Prior to Stage 1 submission of the Registered Report, we accessed the cognitive task data for a couple of preregistered data checks. By only accessing the cognitive task data, these steps did not bias or substantive analyses involving measures of adversity. To transparently show when we accessed which data, we created an open science workflow that would automate this process. The main aim of this workflow was to create a transparent log of every major milestone of the project, such as accessing new data, submitting preregistrations, and finalizing analyses.
The main ingredient of this workflow is a set of custom functions
that we created for reading in data files. These are wrappers for the
read functions in the readr
package, sourced from
scripts/custom_functions/read-functions.R
. Whenever one of
these functions (e.g., read_csv
) was called, it went
through a couple of internal processes. First, the specified data file
would be read into R. This could be a single file, or a list of
individual data files that would first be combined into a single
dataframe. Second, any specified manipulations would be applied to the
data. This could be selecting specific variables, filtering specific
rows, or randomly shuffling values (e.g., participant IDs). Third, An
MD5 hash of the final R object would be generated using the
digest
package. An MD5 hash is a unique, 32-digit string
that maps directly onto the content of the R object. The same R object
will always generate the same MD5 hash, but as soon as anything changes
(e.g., a variable is added, a value is rounded), the MD5 hash changes.
Fourth, this MD5 hash would be compared to previously generated hashes
stored in .gitlog/MD5
.
If the newly generated MD5 hash was not recognized, this triggered an
automatic commit to GitHub. At this point, the user gets the choice to
abort the process or to continue. If opting to continue, the user could
supply an informative message (e.g., “accessed Flanker data”), which
would be added to the Git commit.
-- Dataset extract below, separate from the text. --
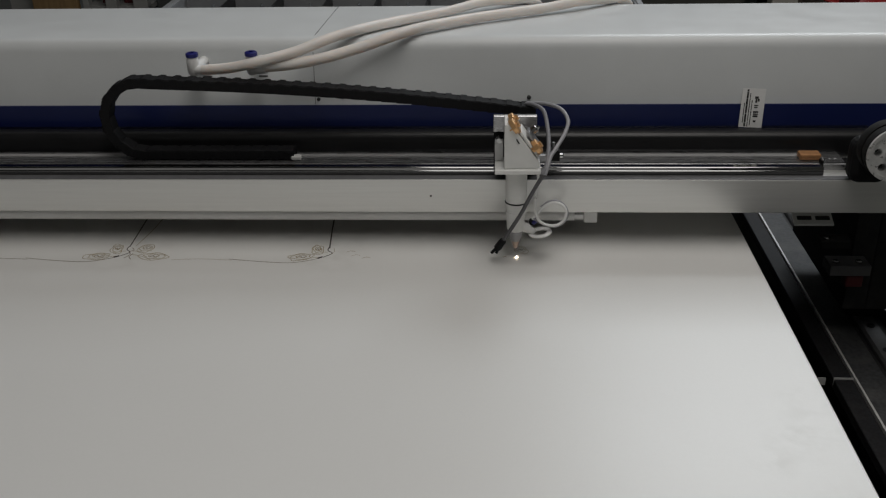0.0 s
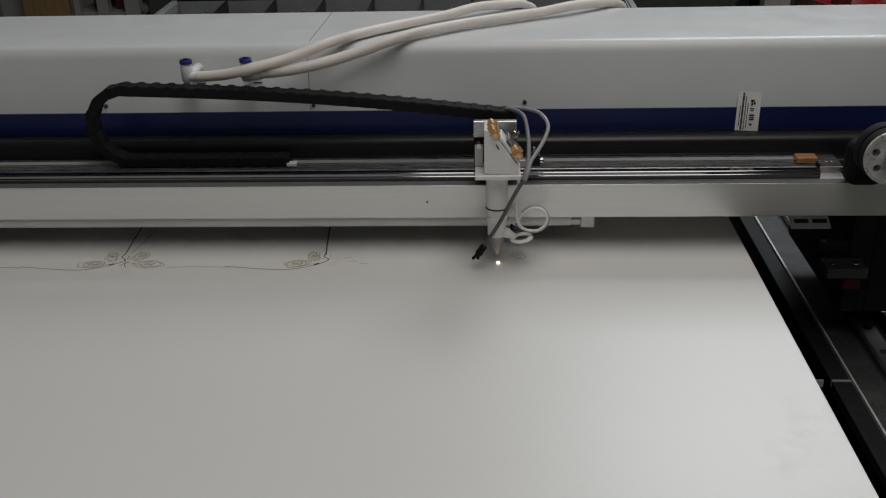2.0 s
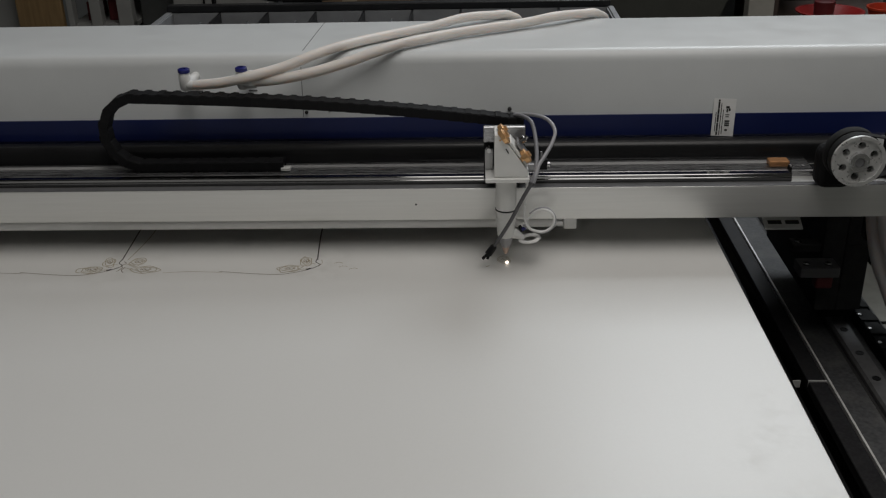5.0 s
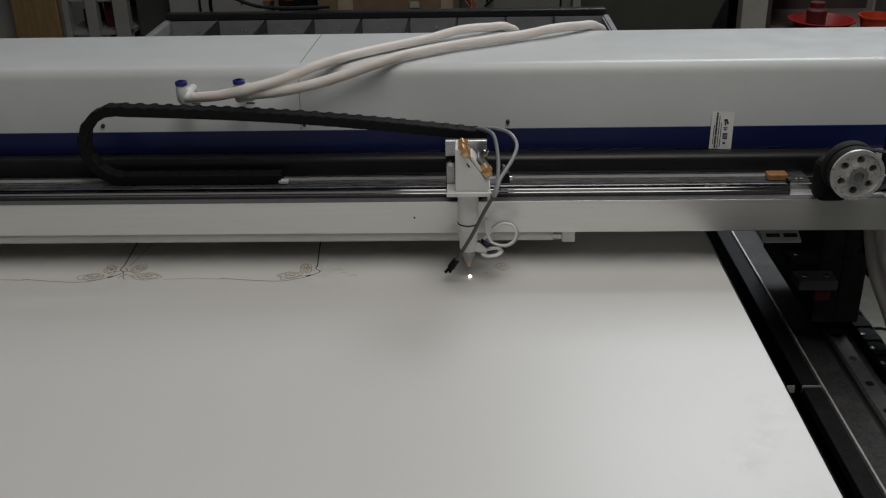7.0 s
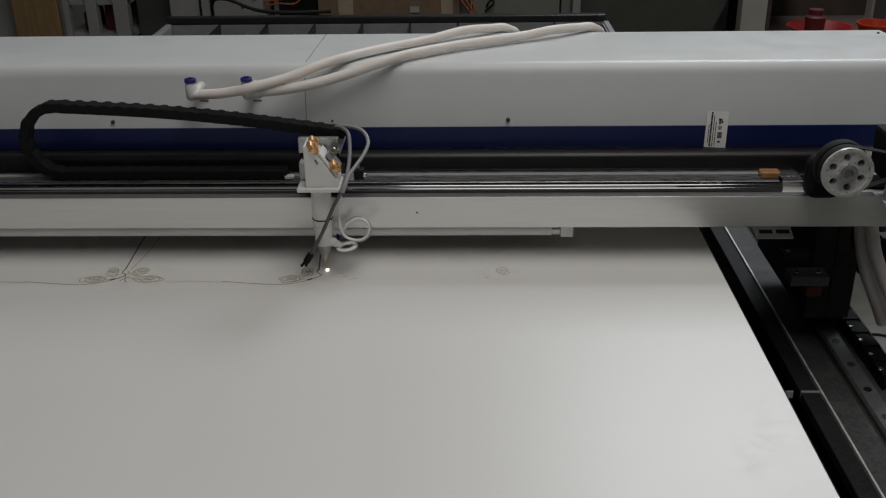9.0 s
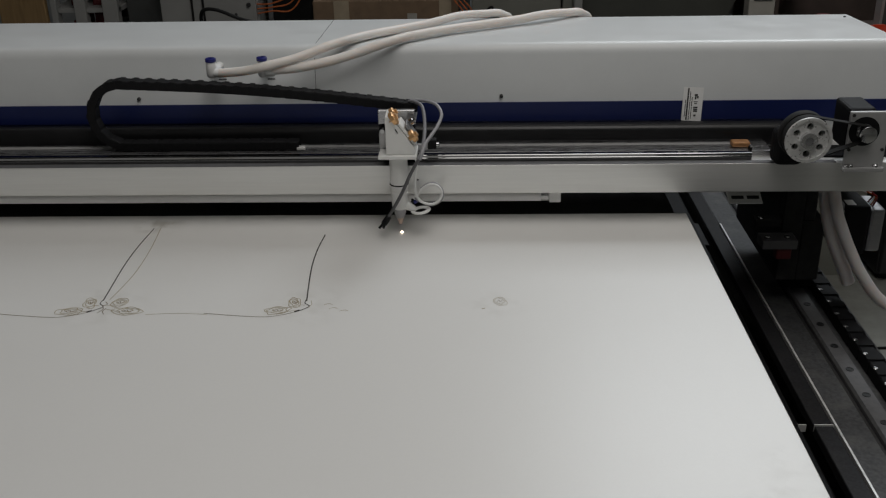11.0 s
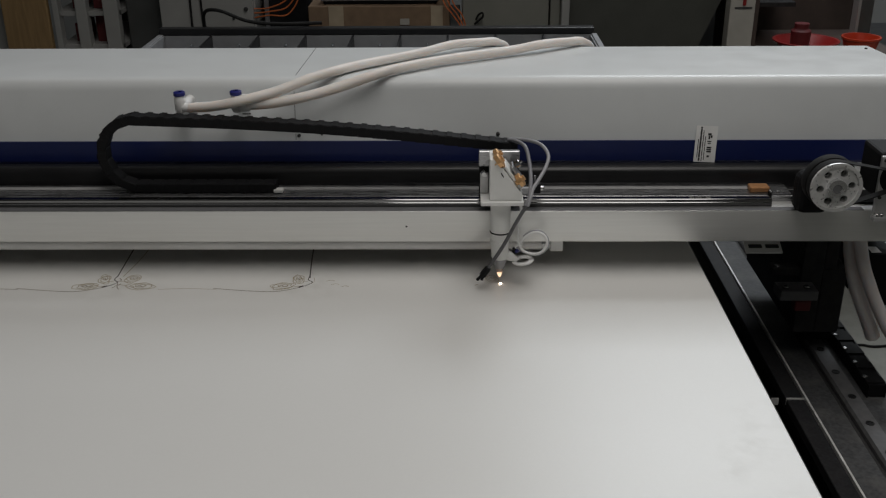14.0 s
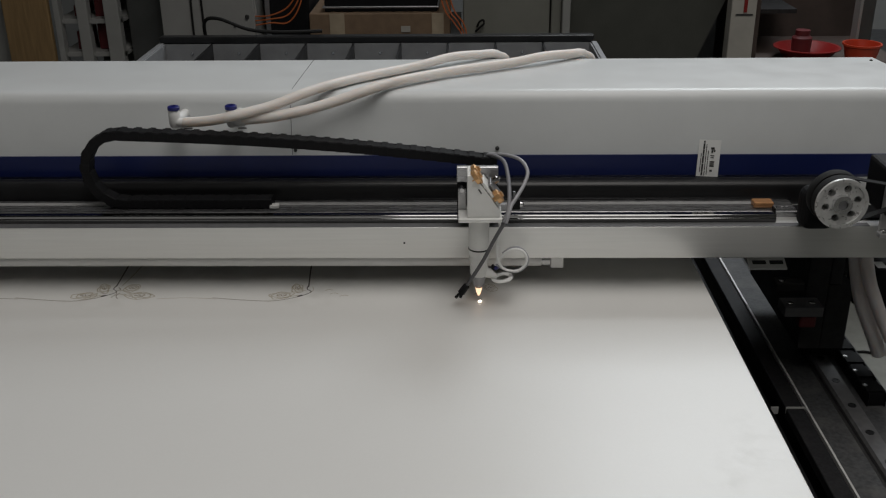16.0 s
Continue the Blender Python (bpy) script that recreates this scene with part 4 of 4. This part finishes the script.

The Git commit message stored other
relevant meta-data as well, such as the object hash and the code used to
read and manipulate the data. Committing and pushing to Git was handled
using the gert
package.
Thus, any accessing of raw data was automatically tracked via GitHub. Using this same approach, we also logged other major milestones, such as submitting preregistrations and finalizing analyses. For an overview of all milestones, see the Data Access History.